Dataset excerpt
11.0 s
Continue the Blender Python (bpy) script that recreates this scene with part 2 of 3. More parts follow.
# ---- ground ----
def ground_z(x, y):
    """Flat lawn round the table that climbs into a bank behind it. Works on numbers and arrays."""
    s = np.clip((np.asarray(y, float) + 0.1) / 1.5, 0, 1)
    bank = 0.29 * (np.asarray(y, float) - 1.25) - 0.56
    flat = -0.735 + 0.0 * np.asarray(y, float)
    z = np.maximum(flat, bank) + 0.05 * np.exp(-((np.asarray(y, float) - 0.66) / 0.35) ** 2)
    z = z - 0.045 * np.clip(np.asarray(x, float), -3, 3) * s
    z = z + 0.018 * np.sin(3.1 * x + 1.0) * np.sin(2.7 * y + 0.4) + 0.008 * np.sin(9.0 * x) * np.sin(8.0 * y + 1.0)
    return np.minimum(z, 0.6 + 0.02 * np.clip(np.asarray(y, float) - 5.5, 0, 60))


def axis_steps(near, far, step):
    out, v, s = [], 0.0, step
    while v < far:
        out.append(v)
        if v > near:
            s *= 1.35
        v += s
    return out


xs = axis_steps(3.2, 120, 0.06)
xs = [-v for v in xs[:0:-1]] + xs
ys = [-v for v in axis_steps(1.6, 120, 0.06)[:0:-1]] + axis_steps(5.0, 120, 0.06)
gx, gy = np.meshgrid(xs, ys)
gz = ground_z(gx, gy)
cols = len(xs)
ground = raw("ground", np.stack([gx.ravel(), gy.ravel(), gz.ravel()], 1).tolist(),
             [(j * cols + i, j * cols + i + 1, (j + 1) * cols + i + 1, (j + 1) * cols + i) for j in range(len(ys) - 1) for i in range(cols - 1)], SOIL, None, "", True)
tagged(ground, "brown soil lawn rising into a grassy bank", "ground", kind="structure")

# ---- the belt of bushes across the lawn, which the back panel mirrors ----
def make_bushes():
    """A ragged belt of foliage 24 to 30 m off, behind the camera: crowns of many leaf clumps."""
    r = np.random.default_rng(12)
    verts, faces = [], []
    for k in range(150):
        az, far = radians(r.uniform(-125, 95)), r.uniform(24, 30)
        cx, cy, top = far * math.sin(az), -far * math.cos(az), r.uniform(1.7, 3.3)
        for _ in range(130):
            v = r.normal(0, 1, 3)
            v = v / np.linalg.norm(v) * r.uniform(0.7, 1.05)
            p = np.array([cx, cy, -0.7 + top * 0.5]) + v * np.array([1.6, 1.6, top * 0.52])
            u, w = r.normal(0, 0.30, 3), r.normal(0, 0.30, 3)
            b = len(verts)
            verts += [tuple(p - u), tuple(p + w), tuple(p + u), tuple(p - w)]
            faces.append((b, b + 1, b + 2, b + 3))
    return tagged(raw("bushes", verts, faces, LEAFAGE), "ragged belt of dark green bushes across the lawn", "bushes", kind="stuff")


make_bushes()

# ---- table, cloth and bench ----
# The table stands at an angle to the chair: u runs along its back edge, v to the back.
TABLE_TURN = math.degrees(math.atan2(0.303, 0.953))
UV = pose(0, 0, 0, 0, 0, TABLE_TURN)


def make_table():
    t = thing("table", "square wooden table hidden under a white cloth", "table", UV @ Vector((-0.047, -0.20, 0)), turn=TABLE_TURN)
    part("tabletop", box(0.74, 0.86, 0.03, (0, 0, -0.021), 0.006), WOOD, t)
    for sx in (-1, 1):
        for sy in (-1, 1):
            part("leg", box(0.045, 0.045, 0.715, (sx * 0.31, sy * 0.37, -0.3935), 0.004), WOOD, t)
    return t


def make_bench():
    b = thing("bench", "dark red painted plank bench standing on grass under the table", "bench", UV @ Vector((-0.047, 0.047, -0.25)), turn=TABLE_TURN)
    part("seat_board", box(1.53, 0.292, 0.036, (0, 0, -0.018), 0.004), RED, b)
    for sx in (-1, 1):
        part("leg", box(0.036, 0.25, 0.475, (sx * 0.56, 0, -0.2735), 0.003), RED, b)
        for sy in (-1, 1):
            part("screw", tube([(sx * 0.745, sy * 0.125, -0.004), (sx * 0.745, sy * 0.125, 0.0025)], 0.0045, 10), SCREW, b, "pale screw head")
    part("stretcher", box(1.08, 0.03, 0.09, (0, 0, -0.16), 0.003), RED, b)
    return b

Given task
From the first line to the last, please quote the material above exactly.

The output
11.0 s
Continue the Blender Python (bpy) script that recreates this scene with part 2 of 3. More parts follow.
# ---- ground ----
def ground_z(x, y):
    """Flat lawn round the table that climbs into a bank behind it. Works on numbers and arrays."""
    s = np.clip((np.asarray(y, float) + 0.1) / 1.5, 0, 1)
    bank = 0.29 * (np.asarray(y, float) - 1.25) - 0.56
    flat = -0.735 + 0.0 * np.asarray(y, float)
    z = np.maximum(flat, bank) + 0.05 * np.exp(-((np.asarray(y, float) - 0.66) / 0.35) ** 2)
    z = z - 0.045 * np.clip(np.asarray(x, float), -3, 3) * s
    z = z + 0.018 * np.sin(3.1 * x + 1.0) * np.sin(2.7 * y + 0.4) + 0.008 * np.sin(9.0 * x) * np.sin(8.0 * y + 1.0)
    return np.minimum(z, 0.6 + 0.02 * np.clip(np.asarray(y, float) - 5.5, 0, 60))


def axis_steps(near, far, step):
    out, v, s = [], 0.0, step
    while v < far:
        out.append(v)
        if v > near:
            s *= 1.35
        v += s
    return out


xs = axis_steps(3.2, 120, 0.06)
xs = [-v for v in xs[:0:-1]] + xs
ys = [-v for v in axis_steps(1.6, 120, 0.06)[:0:-1]] + axis_steps(5.0, 120, 0.06)
gx, gy = np.meshgrid(xs, ys)
gz = ground_z(gx, gy)
cols = len(xs)
ground = raw("ground", np.stack([gx.ravel(), gy.ravel(), gz.ravel()], 1).tolist(),
             [(j * cols + i, j * cols + i + 1, (j + 1) * cols + i + 1, (j + 1) * cols + i) for j in range(len(ys) - 1) for i in range(cols - 1)], SOIL, None, "", True)
tagged(ground, "brown soil lawn rising into a grassy bank", "ground", kind="structure")

# ---- the belt of bushes across the lawn, which the back panel mirrors ----
def make_bushes():
    """A ragged belt of foliage 24 to 30 m off, behind the camera: crowns of many leaf clumps."""
    r = np.random.default_rng(12)
    verts, faces = [], []
    for k in range(150):
        az, far = radians(r.uniform(-125, 95)), r.uniform(24, 30)
        cx, cy, top = far * math.sin(az), -far * math.cos(az), r.uniform(1.7, 3.3)
        for _ in range(130):
            v = r.normal(0, 1, 3)
            v = v / np.linalg.norm(v) * r.uniform(0.7, 1.05)
            p = np.array([cx, cy, -0.7 + top * 0.5]) + v * np.array([1.6, 1.6, top * 0.52])
            u, w = r.normal(0, 0.30, 3), r.normal(0, 0.30, 3)
            b = len(verts)
            verts += [tuple(p - u), tuple(p + w), tuple(p + u), tuple(p - w)]
            faces.append((b, b + 1, b + 2, b + 3))
    return tagged(raw("bushes", verts, faces, LEAFAGE), "ragged belt of dark green bushes across the lawn", "bushes", kind="stuff")


make_bushes()

# ---- table, cloth and bench ----
# The table stands at an angle to the chair: u runs along its back edge, v to the back.
TABLE_TURN = math.degrees(math.atan2(0.303, 0.953))
UV = pose(0, 0, 0, 0, 0, TABLE_TURN)


def make_table():
    t = thing("table", "square wooden table hidden under a white cloth", "table", UV @ Vector((-0.047, -0.20, 0)), turn=TABLE_TURN)
    part("tabletop", box(0.74, 0.86, 0.03, (0, 0, -0.021), 0.006), WOOD, t)
    for sx in (-1, 1):
        for sy in (-1, 1):
            part("leg", box(0.045, 0.045, 0.715, (sx * 0.31, sy * 0.37, -0.3935), 0.004), WOOD, t)
    return t


def make_bench():
    b = thing("bench", "dark red painted plank bench standing on grass under the table", "bench", UV @ Vector((-0.047, 0.047, -0.25)), turn=TABLE_TURN)
    part("seat_board", box(1.53, 0.292, 0.036, (0, 0, -0.018), 0.004), RED, b)
    for sx in (-1, 1):
        part("leg", box(0.036, 0.25, 0.475, (sx * 0.56, 0, -0.2735), 0.003), RED, b)
        for sy in (-1, 1):
            part("screw", tube([(sx * 0.745, sy * 0.125, -0.004), (sx * 0.745, sy * 0.125, 0.0025)], 0.0045, 10), SCREW, b, "pale screw head")
    part("stretcher", box(1.08, 0.03, 0.09, (0, 0, -0.16), 0.003), RED, b)
    return b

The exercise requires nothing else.